Future Pasts (2023)
“Future Pasts draws together different threads from an extraordinary project spanning over three years, with people new to the North East. The living legacy of Hadrian’s Wall in Northumberland was a new starting point to explore perspectives of migration, belonging and national identity. Thought the lens provided by the living legacy of Hadrian’s Wall the project set out to examine questions of migration, sense of belonging and notions of national identity. Future Pasts presents a rich, layered and complex examination of the heritage of migration in the context of the beauty and fragility of local landscapes and ecosystems. Hadrian’s Wall is a poignant remainder of historical multiculturality in the context of the divisive ideas of English national identity we witness in contemporary times."
- Andrea Carter, lead producer at D6: Culture in Transit.
Through our explorations and walks within this landscape, we have unearthed friendships, connections, historical multiculturality as well as the violence of colonial extractivism. The living legacy of Hadrian’s Wall and the symbolism of the wall in general are highly relevant to present-day concerns. For a long time, the rural England (in which Hadrian’s wall happen to sit) has been seen as a largely white space, homogenous and with socially conservative values and these values have had a central and significant impact on what is conceived as English national identity.
But the Wall counteracts this idea of rural England as a homogenous, white space by being a poignant reminder of a historical multiculturality of this landscape.
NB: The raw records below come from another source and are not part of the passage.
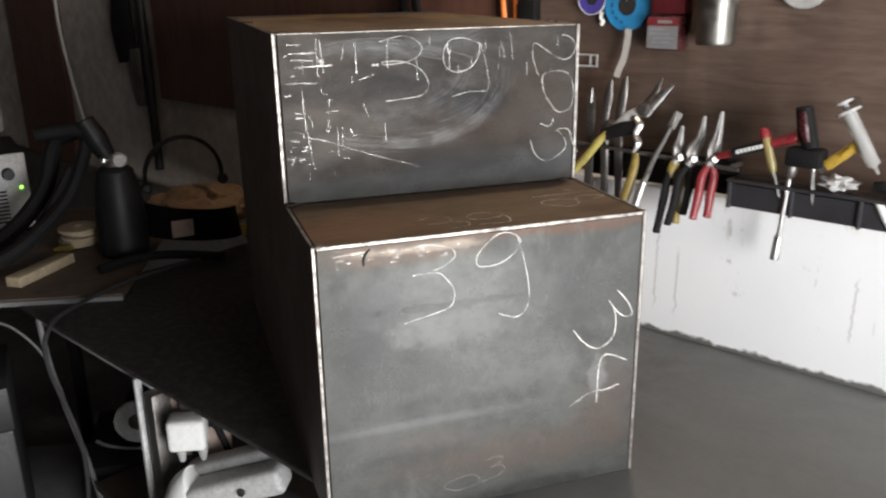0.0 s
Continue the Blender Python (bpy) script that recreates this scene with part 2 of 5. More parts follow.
M_TOP = steel("stained_top", (0.148, 0.104, 0.064), (0.196, 0.141, 0.090), axes="XY", stretch=(1, 0.6, 1), rough=0.60, metal=0.25, specks=0.25, mottle=0.6, stains_and_shading=(
    # ochre film along the far edge, greying towards the front corner
    (0.36, 0.57, 0.085, 0.16, (0.245, 0.172, 0.088), 0.85, 0.4, 0.14), (0.36, 0.30, 0.080, 0.20, (0.165, 0.138, 0.106), 0.85, 0.4, 0.14),
    (0.29, 0.63, 0.05, 0.06, (0.200, 0.135, 0.072), 0.75, 0.8, 0.3),
    # wet-looking dark middle and the grey-brown tongue under the figures
    (0.200, 0.500, 0.080, 0.145, (0.112, 0.073, 0.045), 0.86, 1.7, 0.20), (0.150, 0.52, 0.050, 0.070, (0.098, 0.064, 0.041), 0.8, 2.0, 0.3),
    (0.225, 0.570, 0.040, 0.060, (0.080, 0.050, 0.034), 0.8, 1.8, 0.3), (0.215, 0.270, 0.075, 0.105, (0.112, 0.088, 0.065), 0.85, 1.3, 0.22),
    (0.235, 0.405, 0.035, 0.060, (0.105, 0.072, 0.046), 0.7, 1.8, 0.3), (0.150, 0.24, 0.035, 0.05, (0.110, 0.086, 0.065), 0.7, 1.4, 0.3),
    # tan patch with a scalloped border
    (0.060, 0.655, 0.078, 0.066, (0.295, 0.198, 0.102), 0.92, 1.3, 0.10), (0.035, 0.625, 0.045, 0.050, (0.280, 0.188, 0.100), 0.9, 1.5, 0.10),
    # bluish mill scale over the back corner
    (0.025, 0.790, 0.090, 0.105, (0.130, 0.130, 0.122), 0.92, 0.9, 0.35), (0.16, 0.800, 0.17, 0.060, (0.122, 0.128, 0.125), 0.9, 1.1, 0.35),
    (0.33, 0.765, 0.10, 0.075, (0.110, 0.120, 0.120), 0.95, 0.9, 0.3), (0.27, 0.715, 0.07, 0.035, (0.086, 0.094, 0.094), 0.85, 1.4, 0.35),
    (0.10, 0.715, 0.13, 0.022, (0.105, 0.075, 0.058), 0.7, 1.4, 0.4),
    # yellow rust
    (0.200, 0.655, 0.034, 0.038, (0.320, 0.190, 0.045), 0.95, 2.4, 0.25), (0.215, 0.690, 0.026, 0.020, (0.290, 0.175, 0.050), 0.9, 2.8, 0.3),
    (0.150, 0.668, 0.020, 0.030, (0.270, 0.165, 0.052), 0.9, 3.0, 0.3), (0.150, 0.705, 0.024, 0.026, (0.225, 0.150, 0.066), 0.75, 4.0, 0.5),
    (0.145, 0.775, 0.028, 0.018, (0.250, 0.155, 0.058), 0.9, 3.5, 0.35), (0.19, 0.745, 0.02, 0.02, (0.18, 0.135, 0.075), 0.7, 4.0, 0.5),
    (0.125, 0.640, 0.012, 0.020, (0.260, 0.165, 0.060), 0.8, 3.0, 0.3),
    # pale streaks in the middle
    (0.098, 0.500, 0.013, 0.055, (0.210, 0.145, 0.075), 0.8, 3.2, 0.35), (0.160, 0.498, 0.005, 0.014, (0.270, 0.200, 0.120), 0.8, 2.0, 0.3),
    (0.093, 0.423, 0.008, 0.014, (0.240, 0.160, 0.080), 0.8, 2.6, 0.3), (0.135, 0.470, 0.008, 0.050, (0.190, 0.132, 0.072), 0.7, 4.0, 0.4),
    (0.146, 0.395, 0.010, 0.055, (0.185, 0.140, 0.090), 0.7, 2.8, 0.35), (0.235, 0.480, 0.006, 0.040, (0.165, 0.115, 0.070), 0.7, 4.0, 0.4),
    (0.075, 0.550, 0.006, 0.018, (0.205, 0.145, 0.085), 0.6, 3.0, 0.3), (0.185, 0.560, 0.006, 0.035, (0.130, 0.084, 0.048), 0.7, 4.0, 0.4),
    # bare pinkish patch and ochre strip by the near seam
    (0.030, 0.275, 0.055, 0.105, (0.215, 0.164, 0.116), 0.85, 1.5, 0.16), (0.060, 0.215, 0.040, 0.040, (0.210, 0.160, 0.118), 0.7, 1.4, 0.3),
    (0.012, 0.425, 0.014, 0.060, (0.260, 0.180, 0.095), 0.85, 1.6, 0.16), (0.040, 0.352, 0.007, 0.020, (0.150, 0.110, 0.078), 0.8, 1.2, 0.2),
    (0.013, 0.339, 0.011, 0.017, (0.160, 0.115, 0.080), 0.95, 0.5, 0.10), (0.033, 0.266, 0.012, 0.013, (0.168, 0.125, 0.090), 0.92, 0.5, 0.10),
    (0.020, 0.256, 0.003, 0.004, (0.160, 0.070, 0.030), 0.9, 0.5, 0.2), (0.020, 0.200, 0.018, 0.016, (0.120, 0.066, 0.036), 0.9, 0.8, 0.3),
    # drips beside the far figures, an orange fleck, a grey halo of weld heat
    (0.351, 0.490, 0.010, 0.030, (0.105, 0.076, 0.048), 0.92, 0.5, 0.12), (0.362, 0.545, 0.009, 0.026, (0.110, 0.080, 0.050), 0.85, 0.6, 0.14),
    (0.380, 0.464, 0.003, 0.006, (0.090, 0.066, 0.042), 0.9, 0.4, 0.2), (0.352, 0.328, 0.005, 0.010, (0.360, 0.170, 0.040), 0.9, 2.0, 0.3),
    (0.016, 0.528, 0.016, 0.020, (0.260, 0.245, 0.215), 0.9, 0.6, 0.3), (0.285, 0.275, 0.003, 0.022, (0.095, 0.072, 0.050), 0.7, 1.0, 0.3)),
    tides=((0.200, 0.500, 0.080, 0.145, (0.050, 0.032, 0.021), 0.45, 1.7, 0.08), (0.215, 0.270, 0.075, 0.105, (0.060, 0.045, 0.033), 0.4, 1.3, 0.09),
           (0.060, 0.655, 0.078, 0.066, (0.085, 0.055, 0.032), 0.5, 1.3, 0.06), (0.030, 0.275, 0.055, 0.105, (0.120, 0.085, 0.058), 0.4, 1.5, 0.08),
           (0.200, 0.655, 0.034, 0.038, (0.130, 0.075, 0.026), 0.5, 2.4, 0.10)))
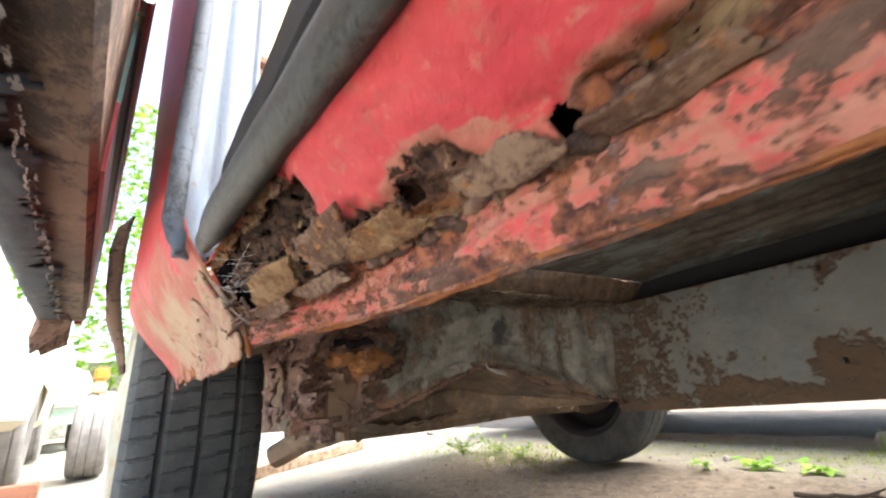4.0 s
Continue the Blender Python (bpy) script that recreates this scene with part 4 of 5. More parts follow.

The construction and operation of the Wall brought with it large numbers of people – among them soldiers, masons, merchants and their families - from many different parts of the Roman empire - from Europe, North Africa, the Levant, the Caucasus’ and Mesopotamia – and they, in turn, brought with them their cultures, their beliefs and their food.
The Romans are said to be responsible for a wide array of introductions including, for example, the carrot, celery and the sycamore, the rabbit and the pheasant. All of these are now common elements of English landscapes. The changes that Hadrian’s Wall brought in its wake are now invisibly woven into our everyday lives and landscape and as such it serves a powerful reminder of just how much this identity is shaped by historical multiculturality.
The Wall serves also as a metaphor for some of our contemporary political and social issues. There is currently a propensity - not just in the UK – to establish barriers - whether physical or social and cultural - to those people and things that are perceived as different from elsewhere.
These ideas manifest in things such as the “hostile environment” and the related misconceived and misinformed idea of an ‘original’ population. The Wall can, then, stand as an obvious and easy metaphor for these nationalisms / tribalisms, or as ‘Future Pasts’ has shown the narrative of the Wall can be considered as a project of integration, as a transnational site of connection.
‘Future Pasts’ has unearthed and produced perspectives which intertwine with historical data, bring to surface other historical narratives, narratives that can be mobilised to give the present a root, a call for changes in the present – describing new pasts for the future.